Default Right has the meaning assigned to that term in, and shall be interpreted in accordance with, 12 C.F.R. §§ 252.81, 47.2 or 382.1, as applicable; and
U.S. Special Resolution Regime means each of (i) the Federal Deposit Insurance Act and the regulations promulgated thereunder and (ii) Title II of the Dodd-Frank Wall Street Reform and Consumer Protection Act and the regulations promulgated thereunder.
9. Survival of Certain Representations and Obligations. The respective indemnities, agreements, representations, warranties and other written statements of the Company and of the several Underwriters set forth in or made pursuant to this Agreement will remain in full force and effect regardless of any investigation, or statement as to the results thereof, made by or on behalf of any Underwriter, the Company or any of their respective representatives, officers or directors or any controlling person, and will survive delivery of and payment for the Offered Securities. If the purchase of the Offered Securities by the Underwriters is not consummated or this Agreement is otherwise terminated because of any failure or refusal on the part of the Company to comply with the terms or to fulfill any of the conditions of this Agreement, or if for any reason the Company shall be unable to perform its obligations under this Agreement (other than by reason of a default by any of the Underwriters, including pursuant to Section 7), the Company will reimburse the Underwriters for all out-of-pocket expenses (including fees and disbursements of counsel) reasonably incurred by them in connection with the offering of the Offered Securities.

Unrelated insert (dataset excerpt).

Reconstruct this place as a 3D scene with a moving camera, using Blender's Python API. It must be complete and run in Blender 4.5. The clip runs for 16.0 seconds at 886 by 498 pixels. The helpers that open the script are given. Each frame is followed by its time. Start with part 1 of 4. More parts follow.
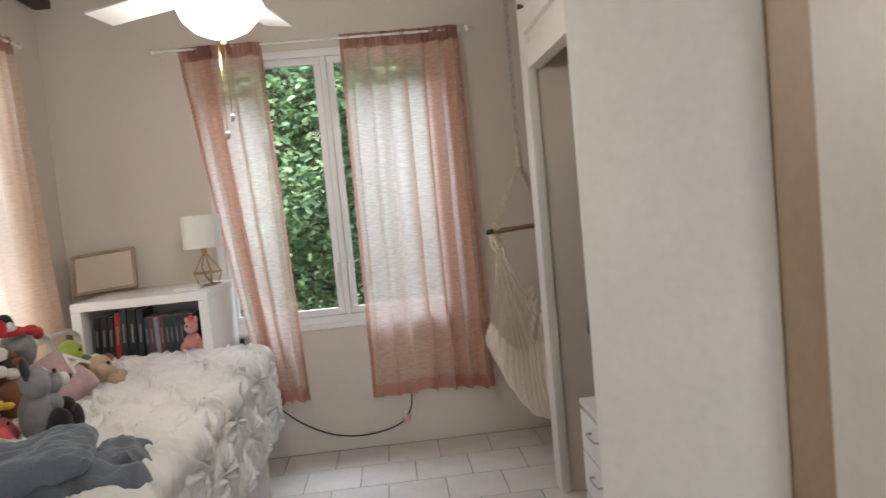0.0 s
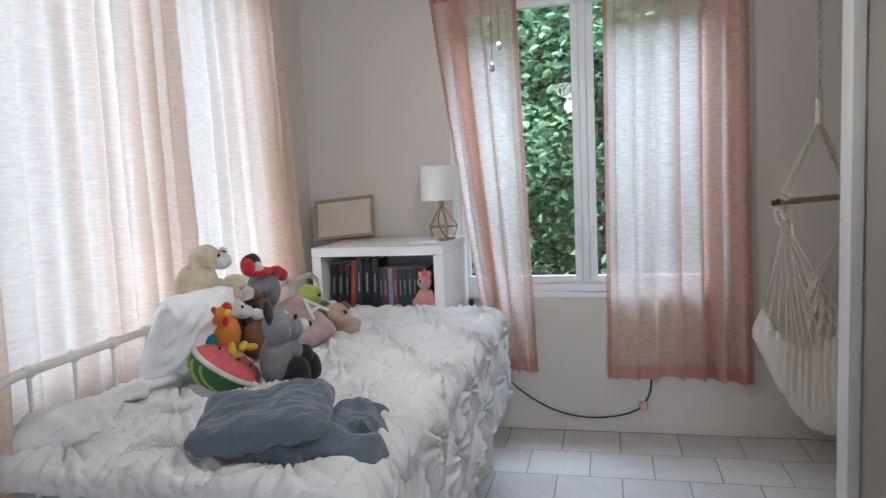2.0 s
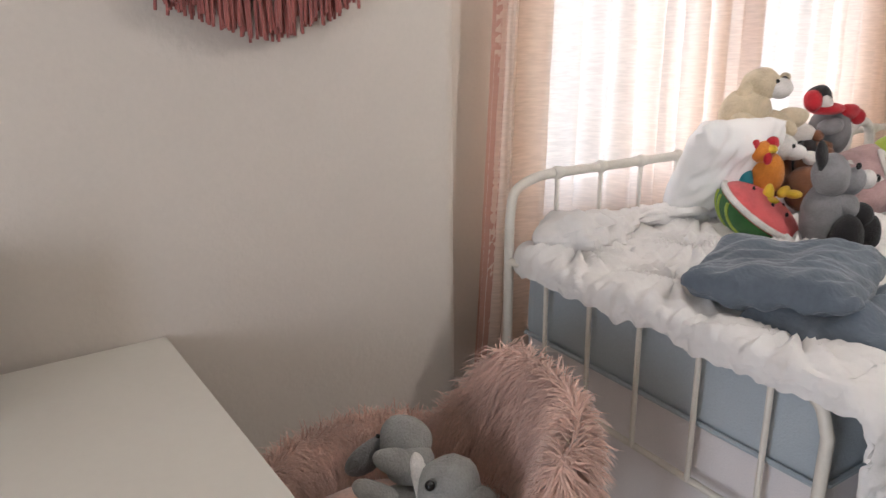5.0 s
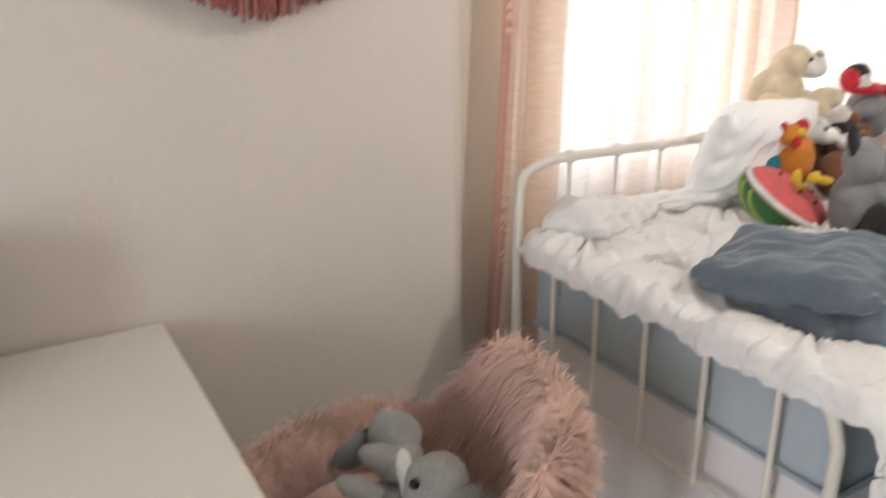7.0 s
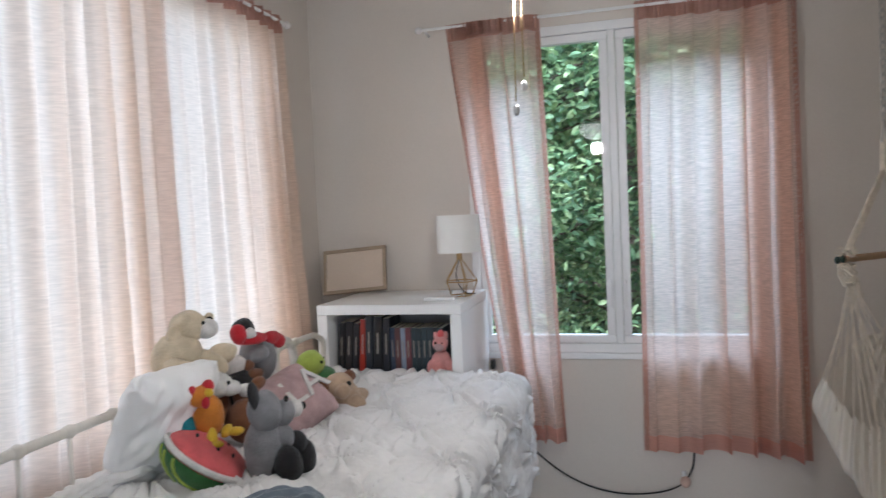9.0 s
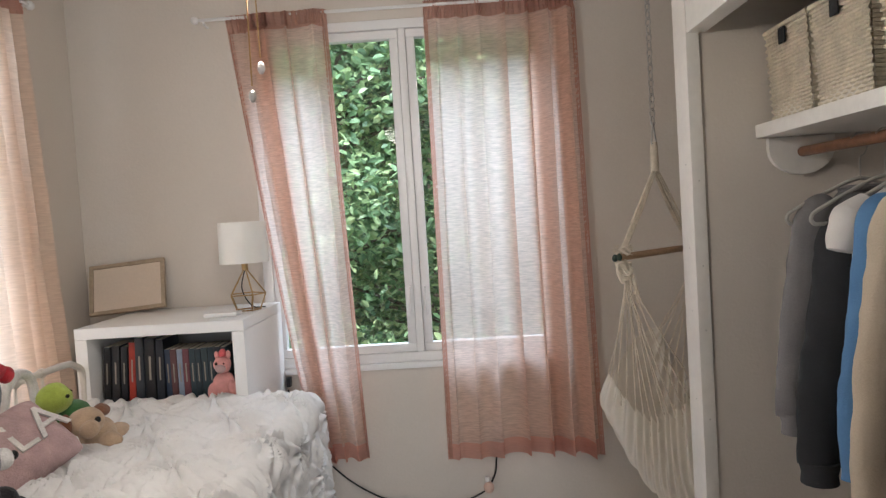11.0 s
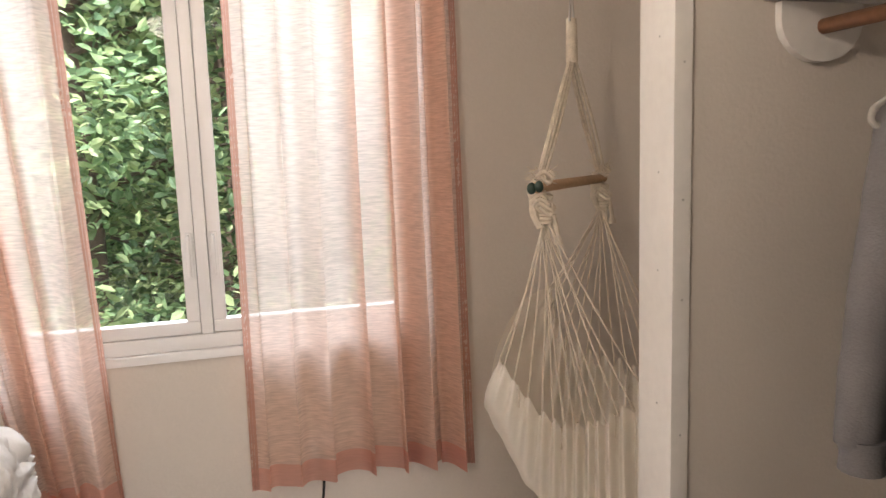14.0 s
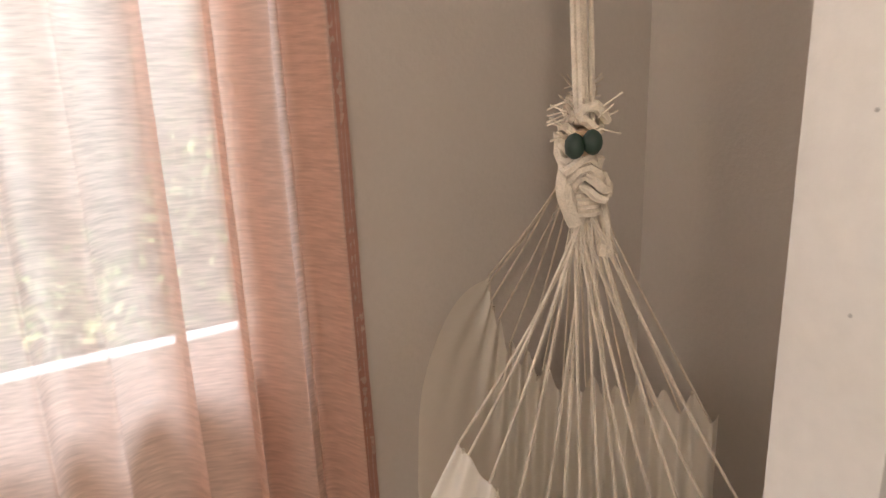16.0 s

10. Notices. All communications hereunder will be in writing and, if sent to the Underwriters will be mailed or delivered and confirmed to the Representatives, c/o BBVA Securities Inc., 1345 Avenue of the Americas, 44th Floor, New York, New York 10105, Attention: US Debt Capital Markets, Facsimile: (212) 262-5868; BofA Securities, Inc., 1540 Broadway, NY8-540-26-02, New York, NY 10036-4039, Attention: High Grade Debt Capital Markets Transaction Management/Legal, Fax: 212 ###-###-####; Commerz Markets LLC, 225 Liberty Street, 32nd Floor, New York, New York 10281, Attention: Syndicate Desk, Toll Free: 1 ###-###-####; Deutsche Bank Securities Inc., 60 Wall Street, New York, NY 10005, Attention: Debt Capital Markets Syndicate, with a copy to General Counsel, fax: (646) 374-1071; Lloyds Securities Inc., 1095 Avenue of the Americas, 34th Floor, New York, NY 10036, Attention: US Bond Syndicate, Facsimile: (212) 472-2882; and RBC Capital Markets, LLC, Brookfield Place, 200 Vesey Street, 8th Floor, New York, New York 10281, Attention: Transaction Management, Fax: 212 ###-###-####, with a copy to Davis Polk & Wardwell LLP, 450 Lexington Avenue, New York, New York, 10017, Attention: John G. Crowley, Esq. (Facsimile: (212) 450-6131); or, if sent to the Company, will be mailed or delivered and confirmed to it at 801 Cherry Street, Suite 3500, Fort Worth, Texas 76102, Attention: Secretary, with a copy (which shall not constitute notice) to Latham & Watkins LLP, 555 Eleventh St., NW, Washington, District of Columbia 20004, Attention: Patrick Shannon, Esq. and Brandon J. Bortner, Esq. (Facsimile: (202) 637-2201); provided, however, that any notice to an Underwriter pursuant to Section 6 will be mailed, delivered or telegraphed and confirmed to such Underwriter.
11. Successors. This Agreement will inure to the benefit of and be binding upon the parties hereto and any other person expressly entitled to indemnification hereunder and their respective successors and the controlling persons referred to in Section 6, and no other person will have any right or obligation hereunder.
12. Representation of Underwriters. You will act for the several Underwriters in connection with this purchase, and any action under this Agreement taken by you jointly or by the Representatives will be binding upon all the Underwriters.